大岩オスカール 光をめざす旅

2019年04月27日~8月25日

金沢21世紀美術館


2019/7/18

 そんなにうまい絵ではないのに、超絶技巧と呼べる高度なテクニックが埋め込まれているように感じるのはなぜなのだろう。ダイナミックなスケール感があるのは日本という狭い空間を逸脱しているからに違いない。日常に根ざした卑俗なまでの描写であるのに、永遠へと引き伸ばされた時空間の拡張を伴って見える。そのアンバランスは光や雪や水という気象現象が、生活空間を取り巻くことで、解消されている。魔法の棒をかざした時の軌跡のように、その場で時が停止してしまうのだ。

 日常の異空間とでも言うような場のもつ神秘に向ける眼差しは一貫している。二重露光も多様されていて、シュルレアリスムで言えばダブルイメージになるが、これによって船が空を飛ぶことも可能となる。日本で暮らしたのが「北千住」であり、その場のもつエネルギーを下敷きにしていて、失われた昭和を彷彿とさせる。画家はサンパウロ生まれで、昭和を体験しているわけではないが、あざやかにそのポリシーを描き出していると思う。大学で建築や都市を学んだせいもあるのだろう。モノが伝えるメッセージは、確実に伝わってくる。海をゆく船の描写も構造的で、窓枠を通して内部空間も適切に描き出されている。

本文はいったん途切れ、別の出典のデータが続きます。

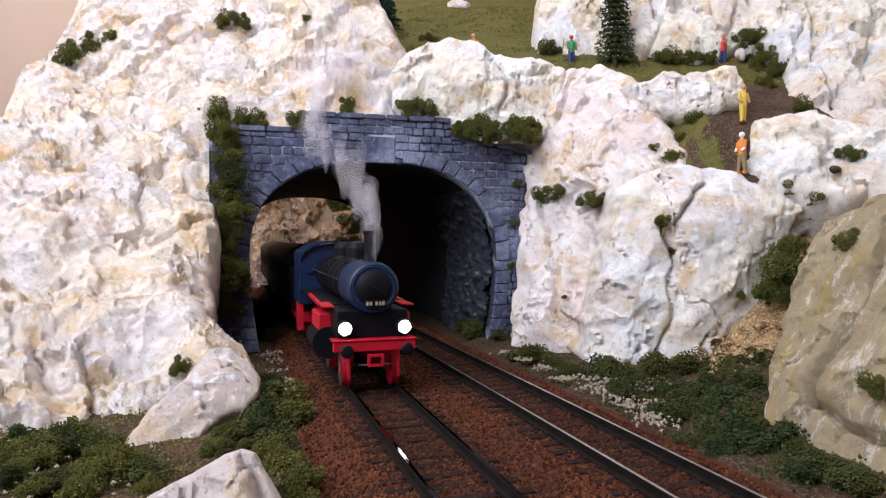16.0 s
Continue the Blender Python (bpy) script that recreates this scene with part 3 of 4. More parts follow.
sheet("hillside", -75, 400, 405, 660, 2.5, hill_height, TURF, "olive grass covered hillside", "hillside")
sheet("ledge_turf", 97, 139, 335, 404, 1.2, lambda x, y: hill_height(x, y) + 0.5 + fbm(flat3(x, y), 8, 3, 0.5, 91) * 1.0, TURF, "olive turf patch beside the footpath", "grass")
sheet("mountain_path", 97, 400, 331, 405, 1.5, hill_height, SOIL, "brown gritty mountain footpath between rocks", "path")

# far cliff beyond the tunnel
rock("far_cliff", (-215, 830, 70), 8, 12, [(-170, -90), (-160, 60), (-90, 95), (10, 90), (90, 70), (150, 60), (160, -90)], 10, 60, 2.4, 14, 41, ROCK_BROWN, "brown cliff beyond the far tunnel end", 12.0)


# ---------------------------------------------------------------- plants
def clump_mesh(name, seed, mat, count=1700):
    """A foam bush of unit radius 10 mm: many small crumbs about a few uneven lobes."""
    rng = np.random.RandomState(seed)
    lobes = rng.randn(9, 3) * (3.6, 3.2, 2.2) + (0, 0, 3.4)
    rad = rng.uniform(2.4, 4.6, 9)
    own = rng.randint(0, 9, count)
    d = rng.randn(count, 3)
    d /= np.linalg.norm(d, axis=1)[:, None]
    c = lobes[own] + d * (rad[own] * rng.uniform(0.55, 1.08, count))[:, None]
    c[:, 2] = np.maximum(c[:, 2], -1.5)
    base = np.array([(1, 0, 0), (-1, 0, 0), (0, 1, 0), (0, -1, 0), (0, 0, 1), (0, 0, -1)], float)
    tri = np.array([(0, 2, 4), (2, 1, 4), (1, 3, 4), (3, 0, 4), (2, 0, 5), (1, 2, 5), (3, 1, 5), (0, 3, 5)])
    v = base[None] * rng.uniform(0.2, 0.46, (count, 1, 1)) + rng.randn(count, 6, 3) * 0.13
    co = (v + c[:, None]).reshape(-1, 3)
    fa = (tri[None] + (np.arange(count) * 6)[:, None, None]).reshape(-1, 3)
    me = bpy.data.meshes.new(name)
    me.from_pydata((co * MM).tolist(), [], fa.tolist())
    me.materials.append(mat)
    return me


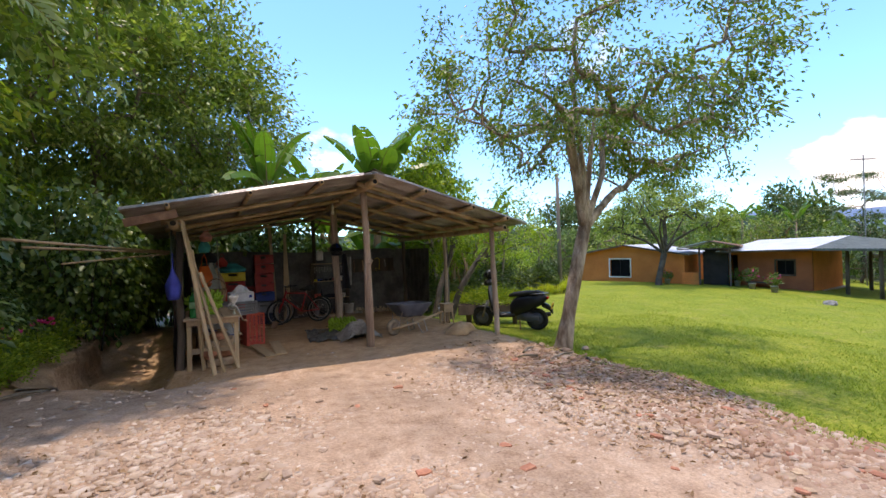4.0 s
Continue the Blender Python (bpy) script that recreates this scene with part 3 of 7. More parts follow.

 空気の重さを十分に計算できていて、はじめて船が宙に浮くことも可能となる。画家は解剖学から人体の輪郭を理解するが、建築家はパースペクティブを通じて重力の法則を確認する。いったんそれが身につけば、シュルレアリスムはいくらでも想像可能だ。木立に小さなイロリとカマドと風呂と寝床を置いた風景に、違和感はない。もちろん住居が鳥の住まう巣とダブルイメージにされているのだが、離れて見ると同じ色に染まり、メルヘンのこびとの世界へと誘ってくれる。

 大都市の高層ビル群を否定するように、ベールや雪や光の粒でおおってしまう。不可解な自然現象のように見えるがこれらの記号は、都会が吐き出すスモッグのように、憂鬱げに世界を取り巻いている。一方、樹木に向かっては光の粒が加速度を増して移動している。